A Deliberate Debacle

SYNOPSIS:

James Baker sets off to negotiate Iraqi debt forgiveness with our estranged allies. And at that very moment the deputy secretary of defense releases a "Determination and Findings" on reconstruction contracts that not only excludes those allies from bidding, but does so with highly offensive language. What's going on?

Maybe I'm giving Paul Wolfowitz too much credit, but I don't think this was mere incompetence. I think the administration's hard-liners are deliberately sabotaging reconciliation.

Surely this wasn't just about reserving contracts for administration cronies. Yes, Halliburton is profiteering in Iraq — will apologists finally concede the point, now that a Pentagon audit finds overcharging? And reports suggest a scandal in Bechtel's vaunted school-repair program.

But I've always found claims that profiteering was the motive for the Iraq war — as opposed to a fringe benefit — as implausible as claims that the war was about fighting terrorism. There are deeper motives here.

Mr. Wolfowitz's official rationale for the contract policy is astonishingly cynical: "Limiting competition for prime contracts will encourage the expansion of international cooperation in Iraq and in future efforts" — future efforts? — and "should encourage the continued cooperation of coalition members." Translation: we can bribe other nations to send troops.

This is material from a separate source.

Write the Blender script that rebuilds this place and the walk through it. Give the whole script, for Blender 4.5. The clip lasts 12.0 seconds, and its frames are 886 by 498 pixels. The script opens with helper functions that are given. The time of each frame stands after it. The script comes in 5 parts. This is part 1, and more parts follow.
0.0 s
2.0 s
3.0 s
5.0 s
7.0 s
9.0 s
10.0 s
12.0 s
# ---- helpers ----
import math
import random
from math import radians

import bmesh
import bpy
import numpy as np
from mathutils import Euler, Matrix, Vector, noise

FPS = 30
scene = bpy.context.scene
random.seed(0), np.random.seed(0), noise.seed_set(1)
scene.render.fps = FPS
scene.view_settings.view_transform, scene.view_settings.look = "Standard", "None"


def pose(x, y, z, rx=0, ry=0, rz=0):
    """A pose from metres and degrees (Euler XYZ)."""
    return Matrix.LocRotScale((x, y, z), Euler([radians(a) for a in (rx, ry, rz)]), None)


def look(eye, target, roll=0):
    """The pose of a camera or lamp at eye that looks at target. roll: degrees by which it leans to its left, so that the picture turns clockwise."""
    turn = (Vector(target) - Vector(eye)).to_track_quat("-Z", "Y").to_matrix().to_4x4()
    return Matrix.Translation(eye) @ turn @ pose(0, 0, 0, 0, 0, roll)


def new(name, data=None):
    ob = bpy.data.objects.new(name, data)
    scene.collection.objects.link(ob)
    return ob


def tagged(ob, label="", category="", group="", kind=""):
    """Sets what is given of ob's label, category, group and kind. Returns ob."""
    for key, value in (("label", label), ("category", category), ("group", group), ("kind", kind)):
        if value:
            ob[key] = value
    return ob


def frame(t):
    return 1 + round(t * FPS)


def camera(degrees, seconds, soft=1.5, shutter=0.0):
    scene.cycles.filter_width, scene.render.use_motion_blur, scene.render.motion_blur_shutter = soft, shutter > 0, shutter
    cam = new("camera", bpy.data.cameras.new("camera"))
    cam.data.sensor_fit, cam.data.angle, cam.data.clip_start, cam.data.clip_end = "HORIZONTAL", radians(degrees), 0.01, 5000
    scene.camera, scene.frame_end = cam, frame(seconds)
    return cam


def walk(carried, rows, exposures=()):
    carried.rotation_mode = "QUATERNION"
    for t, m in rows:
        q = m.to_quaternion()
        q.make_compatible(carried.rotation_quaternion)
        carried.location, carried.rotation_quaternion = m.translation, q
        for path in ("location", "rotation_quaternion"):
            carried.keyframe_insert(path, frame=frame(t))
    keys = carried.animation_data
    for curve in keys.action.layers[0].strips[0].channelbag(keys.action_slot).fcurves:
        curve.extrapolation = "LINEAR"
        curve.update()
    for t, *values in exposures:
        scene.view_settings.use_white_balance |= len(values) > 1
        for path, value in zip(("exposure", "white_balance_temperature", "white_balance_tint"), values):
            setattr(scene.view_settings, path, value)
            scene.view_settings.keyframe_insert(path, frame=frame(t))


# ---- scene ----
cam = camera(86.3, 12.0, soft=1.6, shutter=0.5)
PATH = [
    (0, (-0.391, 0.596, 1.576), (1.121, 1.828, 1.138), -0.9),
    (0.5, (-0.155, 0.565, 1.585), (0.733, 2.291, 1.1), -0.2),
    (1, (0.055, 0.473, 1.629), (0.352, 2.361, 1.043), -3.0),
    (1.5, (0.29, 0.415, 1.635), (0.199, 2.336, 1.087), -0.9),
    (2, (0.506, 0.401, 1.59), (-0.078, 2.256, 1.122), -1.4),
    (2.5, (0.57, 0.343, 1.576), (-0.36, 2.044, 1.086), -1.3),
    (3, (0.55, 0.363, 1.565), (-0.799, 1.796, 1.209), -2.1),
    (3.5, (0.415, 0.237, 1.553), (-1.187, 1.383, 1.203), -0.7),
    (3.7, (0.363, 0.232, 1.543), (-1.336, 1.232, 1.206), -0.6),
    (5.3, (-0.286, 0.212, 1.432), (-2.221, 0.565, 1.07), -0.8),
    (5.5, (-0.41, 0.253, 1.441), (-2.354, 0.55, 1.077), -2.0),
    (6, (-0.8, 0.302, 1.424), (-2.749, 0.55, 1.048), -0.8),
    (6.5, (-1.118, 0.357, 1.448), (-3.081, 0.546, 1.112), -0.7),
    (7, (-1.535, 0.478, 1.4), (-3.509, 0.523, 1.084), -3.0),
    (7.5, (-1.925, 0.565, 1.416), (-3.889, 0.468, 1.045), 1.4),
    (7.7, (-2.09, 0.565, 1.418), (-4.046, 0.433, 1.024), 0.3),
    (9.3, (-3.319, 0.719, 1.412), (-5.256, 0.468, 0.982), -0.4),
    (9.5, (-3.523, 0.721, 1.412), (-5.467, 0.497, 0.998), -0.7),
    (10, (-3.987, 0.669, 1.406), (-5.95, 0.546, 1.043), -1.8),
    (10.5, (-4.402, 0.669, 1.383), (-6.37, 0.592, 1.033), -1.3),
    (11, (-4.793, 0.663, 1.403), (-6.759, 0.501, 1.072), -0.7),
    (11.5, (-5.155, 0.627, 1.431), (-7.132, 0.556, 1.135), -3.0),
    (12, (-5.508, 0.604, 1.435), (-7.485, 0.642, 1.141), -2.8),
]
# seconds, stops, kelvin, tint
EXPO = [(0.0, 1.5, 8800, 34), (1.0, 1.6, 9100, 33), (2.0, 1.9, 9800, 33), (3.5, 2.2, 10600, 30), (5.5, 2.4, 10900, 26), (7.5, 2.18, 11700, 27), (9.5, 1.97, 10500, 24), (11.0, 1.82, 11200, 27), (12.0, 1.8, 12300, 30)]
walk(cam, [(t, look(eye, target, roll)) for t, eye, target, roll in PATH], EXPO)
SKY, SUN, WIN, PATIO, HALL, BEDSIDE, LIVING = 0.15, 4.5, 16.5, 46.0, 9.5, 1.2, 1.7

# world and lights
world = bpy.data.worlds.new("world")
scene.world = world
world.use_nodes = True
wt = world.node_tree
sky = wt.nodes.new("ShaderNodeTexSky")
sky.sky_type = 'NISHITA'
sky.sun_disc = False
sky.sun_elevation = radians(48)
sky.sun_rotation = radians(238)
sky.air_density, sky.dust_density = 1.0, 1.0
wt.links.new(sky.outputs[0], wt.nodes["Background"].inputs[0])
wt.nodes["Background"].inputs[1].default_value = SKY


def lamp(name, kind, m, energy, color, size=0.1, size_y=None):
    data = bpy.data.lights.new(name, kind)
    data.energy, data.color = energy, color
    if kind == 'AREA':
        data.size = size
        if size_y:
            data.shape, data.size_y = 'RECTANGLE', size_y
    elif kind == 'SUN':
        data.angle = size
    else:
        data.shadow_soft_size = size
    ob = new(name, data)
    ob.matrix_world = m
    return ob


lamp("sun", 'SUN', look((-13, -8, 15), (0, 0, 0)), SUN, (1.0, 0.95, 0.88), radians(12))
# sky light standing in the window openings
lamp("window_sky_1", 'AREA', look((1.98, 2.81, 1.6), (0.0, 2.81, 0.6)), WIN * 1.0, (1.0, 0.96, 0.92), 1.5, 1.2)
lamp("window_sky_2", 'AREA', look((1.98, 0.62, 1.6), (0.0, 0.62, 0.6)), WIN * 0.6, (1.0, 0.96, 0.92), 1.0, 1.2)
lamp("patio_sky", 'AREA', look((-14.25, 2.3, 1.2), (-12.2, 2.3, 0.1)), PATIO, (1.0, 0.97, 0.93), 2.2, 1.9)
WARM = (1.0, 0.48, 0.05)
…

But I doubt whether even Mr. Wolfowitz believes that. The last year, from the failure to get U.N. approval for the war to the retreat over the steel tariff, has been one long lesson in the limits of U.S. economic leverage. Mr. Wolfowitz knows as well as the rest of us that allies who could really provide useful help won't be swayed by a few lucrative contracts.

If the contracts don't provide useful leverage, however, why torpedo a potential reconciliation between America and its allies? Perhaps because Mr. Wolfowitz's faction doesn't want such a reconciliation.

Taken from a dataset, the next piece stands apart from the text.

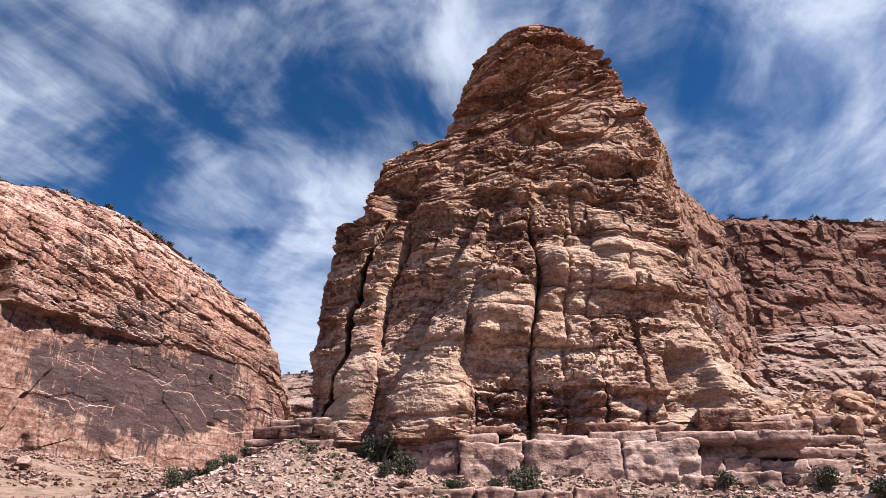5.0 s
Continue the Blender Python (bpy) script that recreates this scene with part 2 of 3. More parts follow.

These are tough times for the architects of the "Bush doctrine" of unilateralism and preventive war. Dick Cheney, Donald Rumsfeld and their fellow Project for a New American Century alumni viewed Iraq as a pilot project, one that would validate their views and clear the way for further regime changes. (Hence Mr. Wolfowitz's line about "future efforts.")

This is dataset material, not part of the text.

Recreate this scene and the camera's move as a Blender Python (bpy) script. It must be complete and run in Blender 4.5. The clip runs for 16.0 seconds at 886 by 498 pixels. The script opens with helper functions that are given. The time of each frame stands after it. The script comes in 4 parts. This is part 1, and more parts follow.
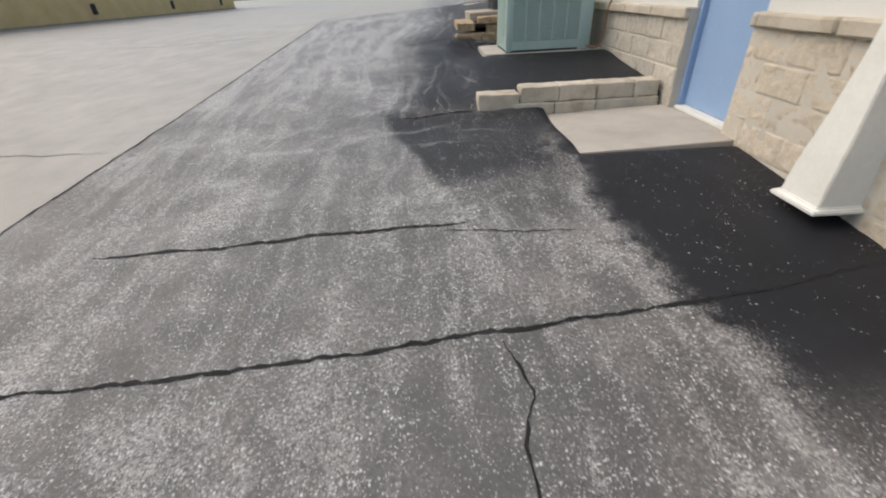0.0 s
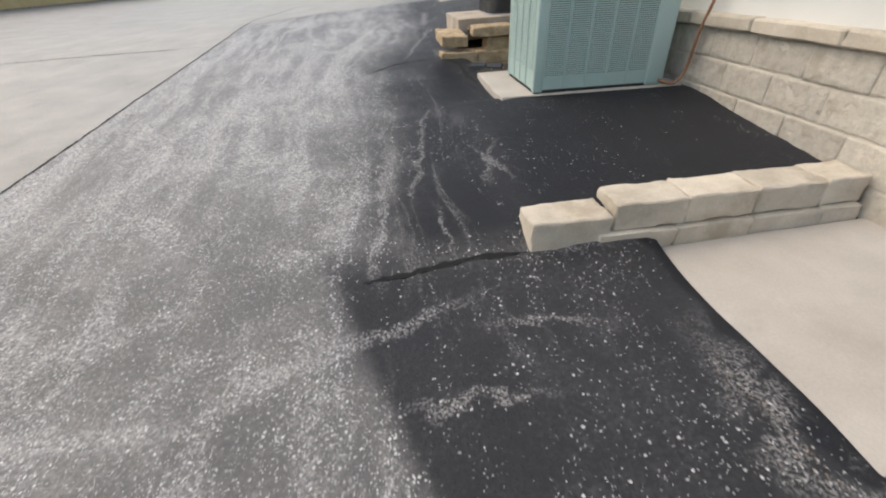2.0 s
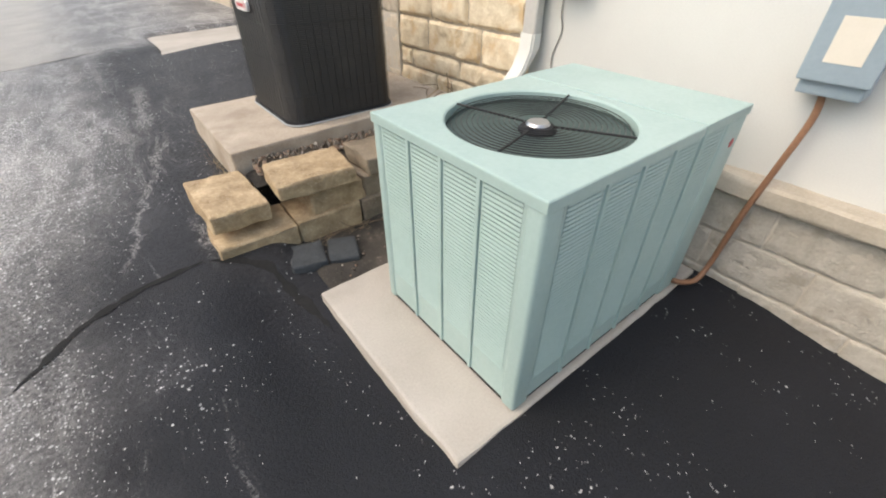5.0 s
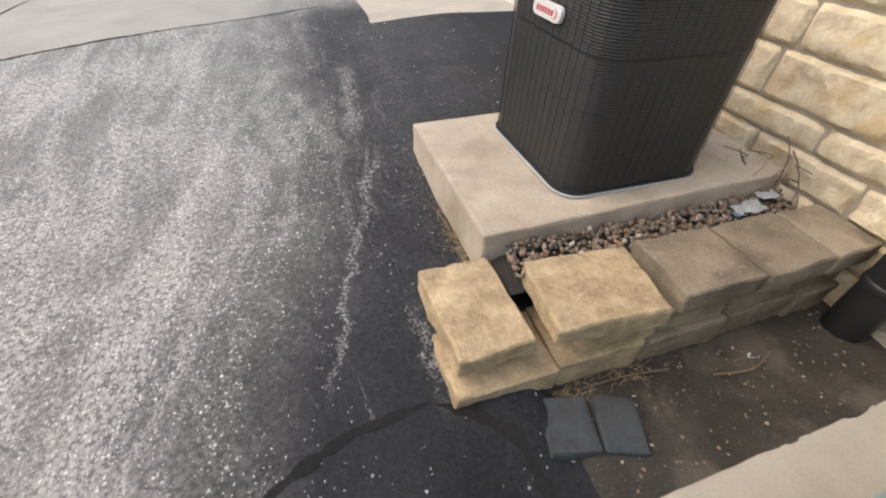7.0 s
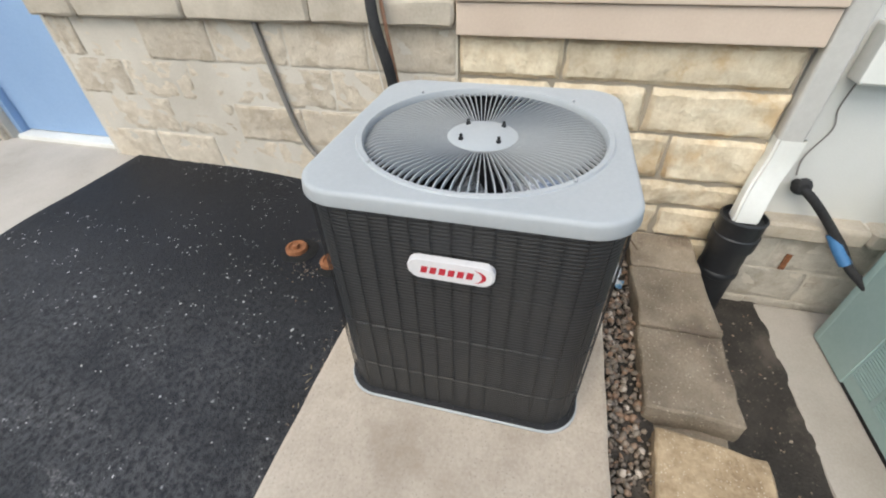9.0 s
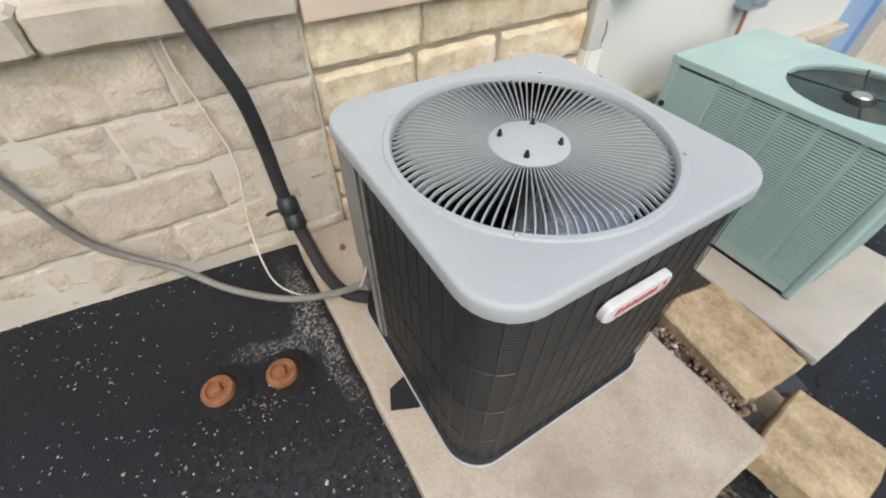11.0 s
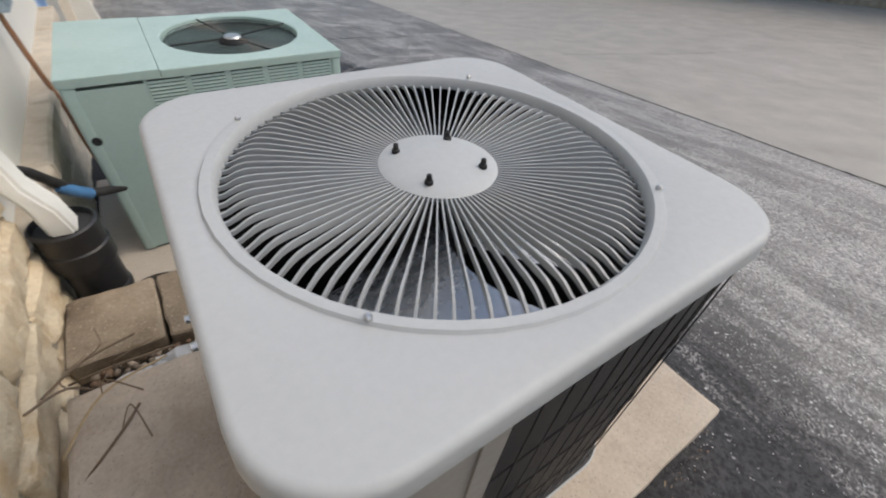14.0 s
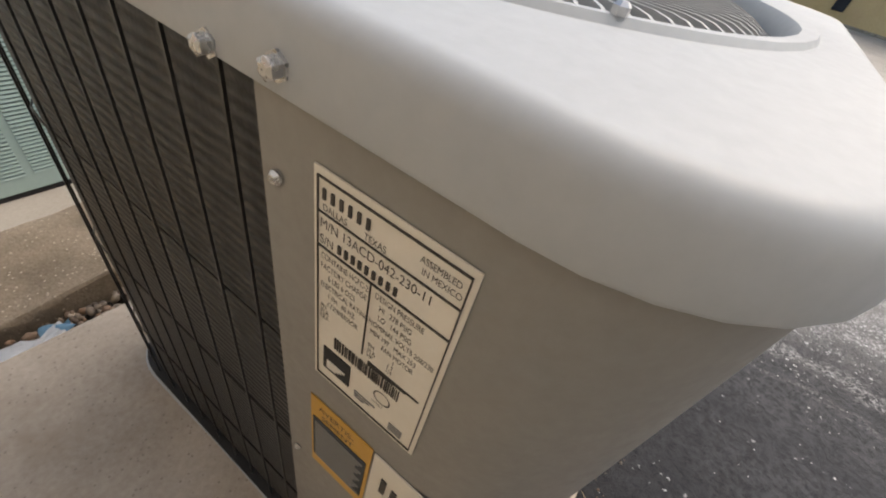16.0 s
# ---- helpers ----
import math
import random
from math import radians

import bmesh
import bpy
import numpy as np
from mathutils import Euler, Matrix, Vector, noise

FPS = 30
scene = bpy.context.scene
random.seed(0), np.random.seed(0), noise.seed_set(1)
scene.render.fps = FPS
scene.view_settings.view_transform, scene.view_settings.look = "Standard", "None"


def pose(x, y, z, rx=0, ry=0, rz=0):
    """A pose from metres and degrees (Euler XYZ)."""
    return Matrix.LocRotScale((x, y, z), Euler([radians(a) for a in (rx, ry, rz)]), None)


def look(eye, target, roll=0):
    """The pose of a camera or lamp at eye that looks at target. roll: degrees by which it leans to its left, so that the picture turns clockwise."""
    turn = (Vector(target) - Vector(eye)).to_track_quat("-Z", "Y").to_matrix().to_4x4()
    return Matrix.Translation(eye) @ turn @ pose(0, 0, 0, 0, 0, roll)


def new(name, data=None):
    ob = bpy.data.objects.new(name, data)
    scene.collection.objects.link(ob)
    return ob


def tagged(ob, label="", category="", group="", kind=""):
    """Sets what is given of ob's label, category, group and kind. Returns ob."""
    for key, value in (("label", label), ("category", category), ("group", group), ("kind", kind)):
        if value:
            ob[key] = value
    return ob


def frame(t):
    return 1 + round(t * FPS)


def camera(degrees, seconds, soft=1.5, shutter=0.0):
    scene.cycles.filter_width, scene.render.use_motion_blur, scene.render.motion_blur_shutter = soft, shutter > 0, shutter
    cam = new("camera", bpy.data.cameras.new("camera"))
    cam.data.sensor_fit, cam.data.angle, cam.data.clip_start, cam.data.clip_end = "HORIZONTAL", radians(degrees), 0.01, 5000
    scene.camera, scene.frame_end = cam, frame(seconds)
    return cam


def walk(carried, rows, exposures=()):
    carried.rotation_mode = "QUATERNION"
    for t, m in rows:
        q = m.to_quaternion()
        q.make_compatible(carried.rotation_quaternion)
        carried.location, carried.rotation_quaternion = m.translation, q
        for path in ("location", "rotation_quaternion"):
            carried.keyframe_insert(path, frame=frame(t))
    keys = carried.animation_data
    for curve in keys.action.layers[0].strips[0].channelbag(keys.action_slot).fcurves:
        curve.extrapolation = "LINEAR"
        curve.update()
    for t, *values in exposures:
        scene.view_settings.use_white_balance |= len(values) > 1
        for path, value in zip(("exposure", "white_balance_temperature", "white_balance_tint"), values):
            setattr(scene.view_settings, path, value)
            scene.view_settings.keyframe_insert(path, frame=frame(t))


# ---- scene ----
cam = camera(94.3, 16.0, soft=2.0, shutter=0.15)
PATH = [
    (0, (0.636, 1.28, 0.429), (0.65, 2.972, -0.639), -3.0),
    (0.5, (0.518, 1.907, 0.449), (0.485, 3.567, -0.666), -0.0),
    (1, (0.513, 2.523, 0.489), (0.515, 4.2, -0.601), -3.9),
    (1.5, (0.469, 3.158, 0.5), (0.378, 4.821, -0.608), -1.8),
    (2, (0.509, 3.776, 0.529), (0.684, 5.424, -0.591), -2.7),
    (2.5, (0.475, 4.351, 0.574), (0.57, 5.995, -0.561), -2.0),
    (3, (0.492, 4.897, 0.636), (0.989, 6.472, -0.492), -1.4),
    (3.5, (0.594, 5.407, 0.713), (1.132, 6.907, -0.496), -2.4),
    (4, (0.669, 5.88, 0.81), (1.534, 7.249, -0.364), -0.6),
    (4.2, (0.737, 6.017, 0.853), (1.744, 7.328, -0.273), -1.0),
    (6.3, (1.059, 7.301, 1.024), (1.834, 8.491, -0.385), -0.4),
    (6.5, (0.975, 7.43, 1.027), (1.598, 8.728, -0.362), 0.8),
    (7, (0.778, 7.768, 1.04), (1.315, 9.146, -0.307), 3.4),
    (7.5, (0.802, 8.164, 1.043), (1.501, 9.52, -0.25), 0.9),
    (8, (0.824, 8.537, 1.148), (1.889, 9.719, -0.064), -1.2),
    (8.5, (0.853, 8.843, 1.239), (2.219, 9.615, -0.002), -1.8),
    (9, (1.064, 9.059, 1.292), (2.548, 9.464, 0.015), -1.7),
    (9.2, (1.102, 9.124, 1.306), (2.596, 9.403, 0.005), -0.7),
    (11.3, (1.530, 9.878, 1.357), (2.465, 8.952, -0.149), -0.0),
    (11.5, (1.561, 9.912, 1.377), (2.303, 8.885, -0.171), -0.6),
    (12, (1.691, 9.858, 1.357), (2.204, 8.778, -0.247), -1.8),
    (12.5, (1.850, 9.851, 1.361), (2.261, 8.833, -0.310), -1.8),
    (13, (2.081, 9.933, 1.336), (2.120, 8.846, -0.343), 2.8),
    (13.5, (2.199, 9.792, 1.265), (1.847, 8.588, -0.293), 5.1),
    (14, (2.366, 9.656, 1.164), (1.463, 8.485, -0.183), 6.1),
    (14.5, (2.491, 9.546, 0.991), (1.267, 8.756, -0.379), 13.6),
    (15, (2.494, 9.504, 0.924), (1.164, 8.833, -0.411), 15.6),
    (15.5, (2.505, 9.490, 0.893), (1.165, 8.835, -0.439), 15.9),
    (16, (2.502, 9.492, 0.894), (1.162, 8.852, -0.447), 16.0),
]
walk(cam, [(t, look(eye, target, roll)) for t, eye, target, roll in PATH],
     exposures=[(0, 0.46, 6850, 8), (4, 0.90, 6850, 8), (6.5, 0.85, 7050, 10), (9, 0.70, 6280, 4), (13, 0.64, 6650, 7), (14.2, 0.40, 6650, 9), (15, 0.58, 6800, 10), (16, 0.72, 6850, 10)])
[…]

Instead, the venture has turned sour — and many insiders see Mr. Baker's mission as part of an effort by veterans of the first Bush administration to extricate George W. Bush from the hard-liners' clutches. If the mission collapses amid acrimony over contracts, that's a good thing from the hard-liners' point of view.

Bear in mind that there is plenty of evidence of policy freebooting by administration hawks, such as the clandestine meetings last summer between Pentagon officials working for Douglas Feith, under secretary of defense for policy and planning — and a key player in the misrepresentation of the Iraqi threat — and Iranians of dubious repute. Remember also that blowups by the hard-liners, just when the conciliators seem to be getting somewhere, have been a pattern.

There was a striking example in August. It seemed that Colin Powell had finally convinced President Bush that if we aren't planning a war with North Korea, it makes sense to negotiate. But then John Bolton, the under secretary of state for arms control, whose role is more accurately described as "the neocons' man at State," gave a speech about Kim Jong Il, declaring: "To give in to his extortionist demands would only encourage him and, perhaps more ominously, other would-be tyrants."

In short, this week's diplomatic debacle probably reflects an internal power struggle, with hawks using the contracts issue as a way to prevent Republican grown-ups from regaining control of U.S. foreign policy. And initial indications are that the ploy is working — that the hawks have, once again, managed to tap into Mr. Bush's fondness for moralistic, good-versus-evil formulations. "It's very simple," Mr. Bush said yesterday. "Our people risk their lives. . . . Friendly coalition folks risk their lives. . . . The contracting is going to reflect that."

In the end the Bush doctrine — based on delusions of grandeur about America's ability to dominate the world through force — will collapse. What we've just learned is how hard and dirty the doctrine's proponents will fight against the inevitable.